Stated exercise:
Single out each line with the word "that" and copy it.

(Records with scene code)
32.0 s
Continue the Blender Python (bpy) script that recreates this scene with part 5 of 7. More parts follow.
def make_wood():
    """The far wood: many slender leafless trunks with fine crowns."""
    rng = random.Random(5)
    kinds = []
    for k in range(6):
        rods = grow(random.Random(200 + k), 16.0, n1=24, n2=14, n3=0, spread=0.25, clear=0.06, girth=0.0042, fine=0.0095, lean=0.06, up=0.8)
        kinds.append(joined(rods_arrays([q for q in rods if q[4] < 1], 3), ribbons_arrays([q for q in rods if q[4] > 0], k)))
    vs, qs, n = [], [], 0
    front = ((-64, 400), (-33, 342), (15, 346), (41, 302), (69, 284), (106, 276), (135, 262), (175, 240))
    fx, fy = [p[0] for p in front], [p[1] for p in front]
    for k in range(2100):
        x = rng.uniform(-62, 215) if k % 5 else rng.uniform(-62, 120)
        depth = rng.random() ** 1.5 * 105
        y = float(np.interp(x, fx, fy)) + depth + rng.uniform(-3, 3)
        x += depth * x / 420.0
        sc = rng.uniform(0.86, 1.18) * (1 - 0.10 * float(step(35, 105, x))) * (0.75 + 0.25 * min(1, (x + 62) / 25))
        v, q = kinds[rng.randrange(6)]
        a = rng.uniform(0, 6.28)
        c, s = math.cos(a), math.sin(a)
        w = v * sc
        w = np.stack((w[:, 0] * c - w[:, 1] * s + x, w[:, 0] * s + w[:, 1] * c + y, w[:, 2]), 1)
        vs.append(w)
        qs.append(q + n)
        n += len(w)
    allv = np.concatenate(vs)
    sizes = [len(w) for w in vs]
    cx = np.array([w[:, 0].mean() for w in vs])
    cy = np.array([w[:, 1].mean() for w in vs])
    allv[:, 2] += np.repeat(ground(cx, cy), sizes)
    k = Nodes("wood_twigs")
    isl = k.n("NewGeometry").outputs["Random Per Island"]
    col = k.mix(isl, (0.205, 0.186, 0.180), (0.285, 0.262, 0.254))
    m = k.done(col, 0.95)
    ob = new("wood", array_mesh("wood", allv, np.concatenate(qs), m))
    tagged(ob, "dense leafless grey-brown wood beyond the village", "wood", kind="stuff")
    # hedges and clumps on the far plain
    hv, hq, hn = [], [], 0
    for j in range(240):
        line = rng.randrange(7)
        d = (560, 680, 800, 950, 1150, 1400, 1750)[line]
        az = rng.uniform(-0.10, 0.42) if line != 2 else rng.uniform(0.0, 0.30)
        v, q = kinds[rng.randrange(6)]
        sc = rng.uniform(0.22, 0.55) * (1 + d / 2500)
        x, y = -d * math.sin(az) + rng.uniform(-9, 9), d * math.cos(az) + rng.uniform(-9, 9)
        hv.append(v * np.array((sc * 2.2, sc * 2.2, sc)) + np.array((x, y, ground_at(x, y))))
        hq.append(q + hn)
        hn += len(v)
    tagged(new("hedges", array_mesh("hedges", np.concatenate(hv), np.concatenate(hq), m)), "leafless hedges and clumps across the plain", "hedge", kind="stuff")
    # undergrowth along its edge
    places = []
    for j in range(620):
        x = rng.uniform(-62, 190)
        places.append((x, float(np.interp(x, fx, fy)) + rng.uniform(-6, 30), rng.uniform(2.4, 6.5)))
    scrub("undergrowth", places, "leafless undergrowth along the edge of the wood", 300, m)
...
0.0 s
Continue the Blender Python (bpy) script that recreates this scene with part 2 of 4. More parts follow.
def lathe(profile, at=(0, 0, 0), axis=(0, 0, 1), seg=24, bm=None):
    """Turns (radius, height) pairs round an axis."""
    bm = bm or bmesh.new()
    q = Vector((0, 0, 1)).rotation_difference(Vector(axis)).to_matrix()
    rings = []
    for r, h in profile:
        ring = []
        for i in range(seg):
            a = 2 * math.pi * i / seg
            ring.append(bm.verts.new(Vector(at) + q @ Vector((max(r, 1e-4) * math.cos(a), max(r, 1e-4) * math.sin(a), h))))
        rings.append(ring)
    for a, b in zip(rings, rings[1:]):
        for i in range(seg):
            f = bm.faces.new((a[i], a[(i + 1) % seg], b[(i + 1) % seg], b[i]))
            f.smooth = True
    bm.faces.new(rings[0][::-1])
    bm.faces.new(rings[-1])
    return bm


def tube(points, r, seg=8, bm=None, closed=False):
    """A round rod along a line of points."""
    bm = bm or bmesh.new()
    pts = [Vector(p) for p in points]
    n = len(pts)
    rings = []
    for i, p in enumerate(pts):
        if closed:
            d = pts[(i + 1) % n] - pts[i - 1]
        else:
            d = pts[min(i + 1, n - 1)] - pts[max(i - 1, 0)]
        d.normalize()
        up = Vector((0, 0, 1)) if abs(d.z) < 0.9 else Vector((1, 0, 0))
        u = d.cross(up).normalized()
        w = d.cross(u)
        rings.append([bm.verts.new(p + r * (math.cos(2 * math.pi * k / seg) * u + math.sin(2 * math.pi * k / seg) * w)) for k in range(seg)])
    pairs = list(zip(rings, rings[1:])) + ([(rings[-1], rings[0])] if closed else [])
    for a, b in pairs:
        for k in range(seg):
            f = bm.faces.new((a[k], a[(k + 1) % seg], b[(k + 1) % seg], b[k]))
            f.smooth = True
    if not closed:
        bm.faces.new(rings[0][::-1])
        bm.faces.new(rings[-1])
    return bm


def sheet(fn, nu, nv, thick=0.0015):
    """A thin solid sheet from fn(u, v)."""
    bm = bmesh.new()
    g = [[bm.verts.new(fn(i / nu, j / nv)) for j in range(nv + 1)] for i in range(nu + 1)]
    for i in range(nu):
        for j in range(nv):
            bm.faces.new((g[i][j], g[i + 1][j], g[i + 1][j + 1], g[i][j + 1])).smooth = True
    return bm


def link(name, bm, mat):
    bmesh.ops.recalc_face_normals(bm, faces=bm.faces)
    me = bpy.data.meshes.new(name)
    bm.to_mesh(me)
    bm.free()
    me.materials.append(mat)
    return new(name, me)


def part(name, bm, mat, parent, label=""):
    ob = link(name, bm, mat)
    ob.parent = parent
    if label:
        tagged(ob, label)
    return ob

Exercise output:
Continue the Blender Python (bpy) script that recreates this scene with part 5 of 7. More parts follow.
Continue the Blender Python (bpy) script that recreates this scene with part 2 of 4. More parts follow.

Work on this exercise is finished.